* Set task: Copy the listing verbatim, excluding any images found in it.

* Collected material:

"""

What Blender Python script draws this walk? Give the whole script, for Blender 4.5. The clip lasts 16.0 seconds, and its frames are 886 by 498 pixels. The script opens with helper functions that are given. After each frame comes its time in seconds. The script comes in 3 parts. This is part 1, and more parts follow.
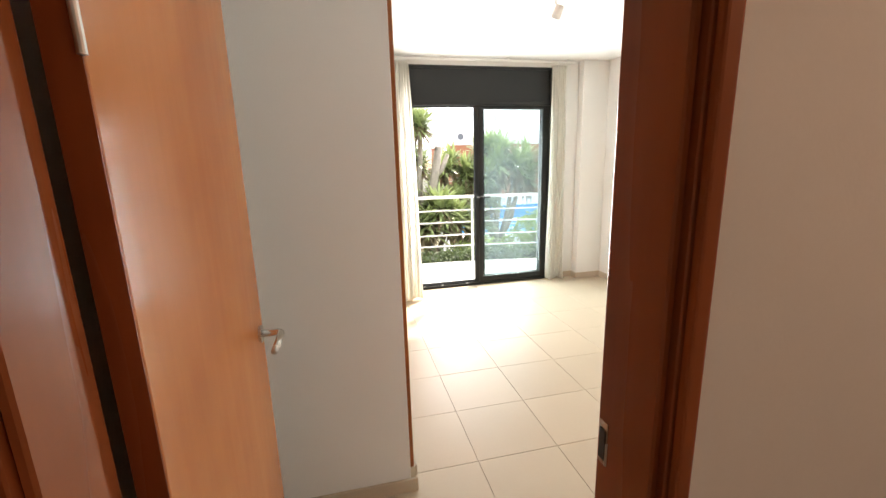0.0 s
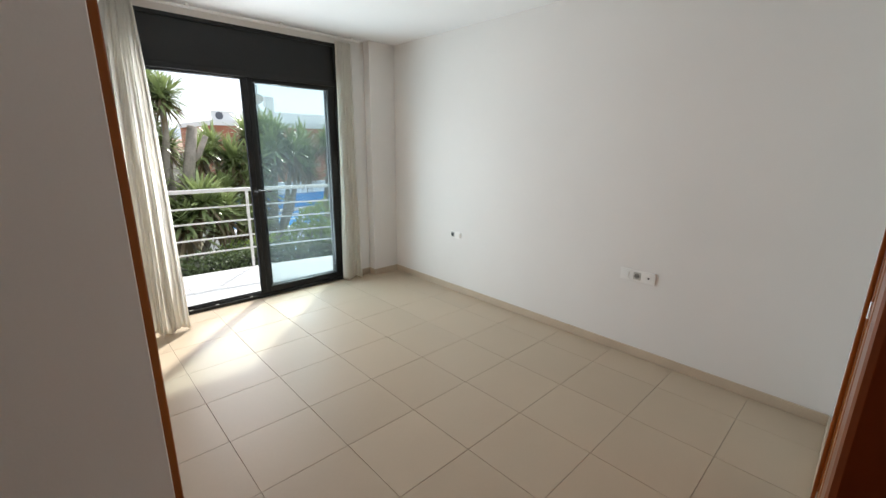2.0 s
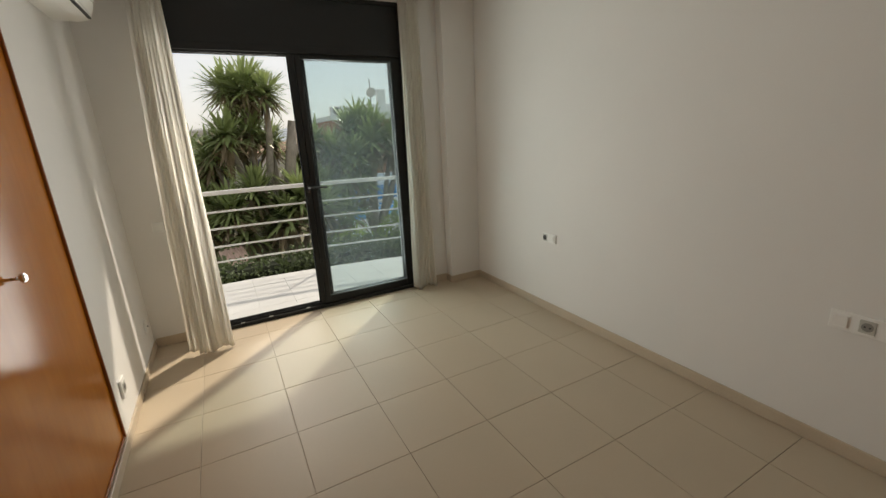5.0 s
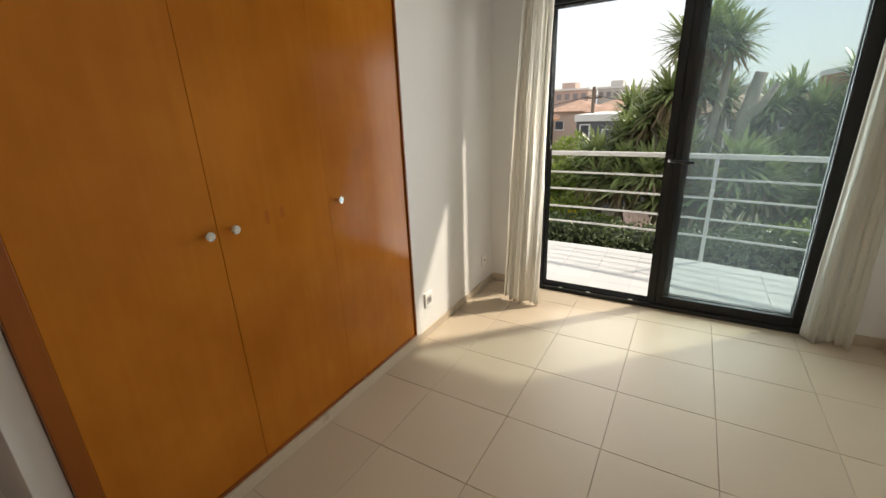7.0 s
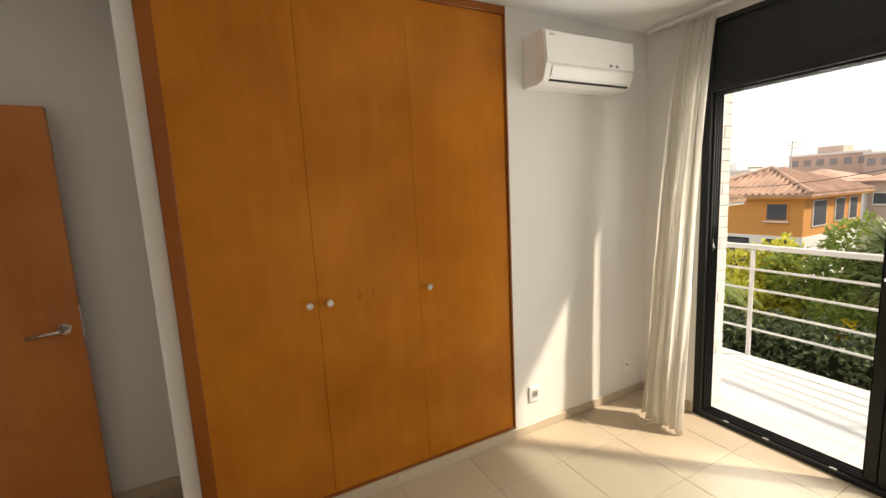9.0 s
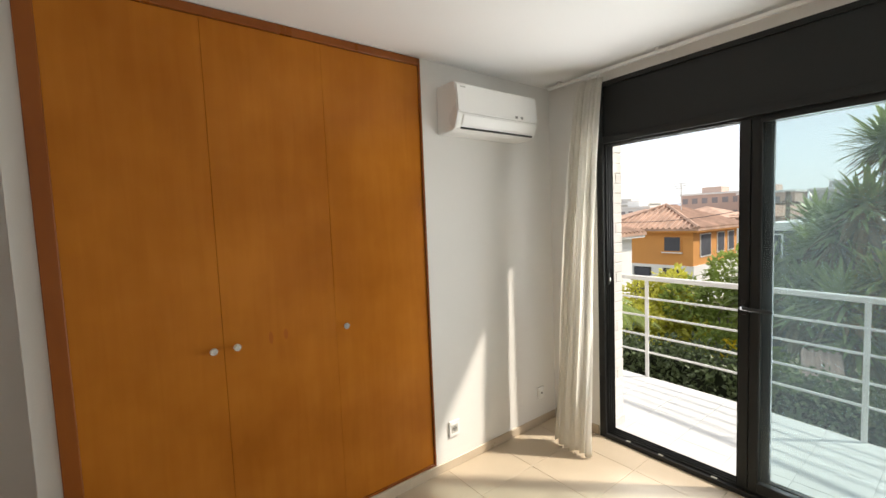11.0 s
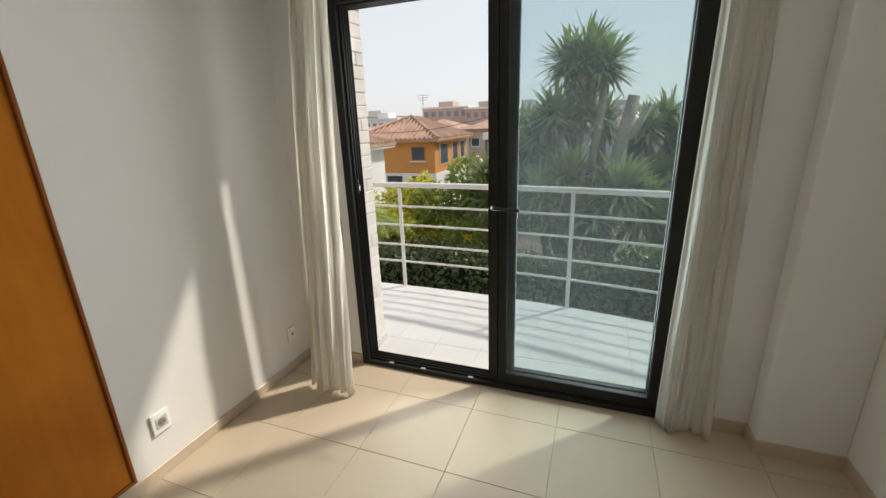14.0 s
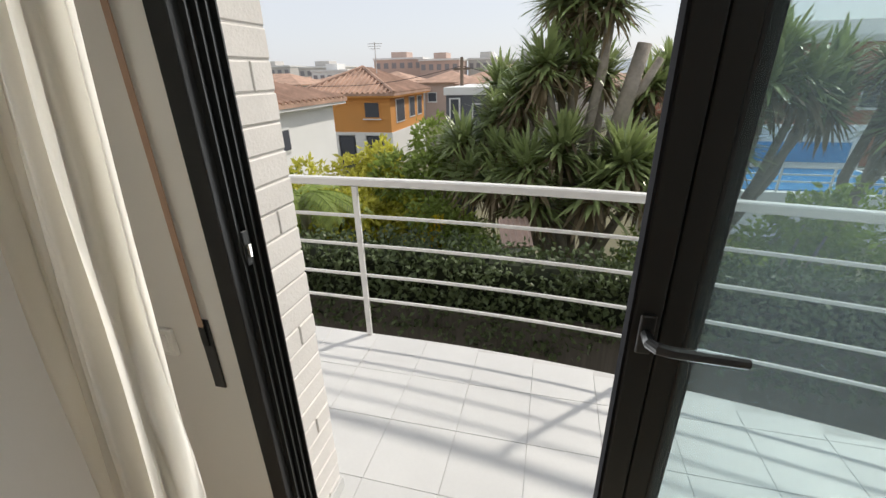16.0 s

"""

* Reply to the exercise:
What Blender Python script draws this walk? Give the whole script, for Blender 4.5. The clip lasts 16.0 seconds, and its frames are 886 by 498 pixels. The script opens with helper functions that are given. After each frame comes its time in seconds. The script comes in 3 parts. This is part 1, and more parts follow.
0.0 s
2.0 s
5.0 s
7.0 s
9.0 s
11.0 s
14.0 s
16.0 s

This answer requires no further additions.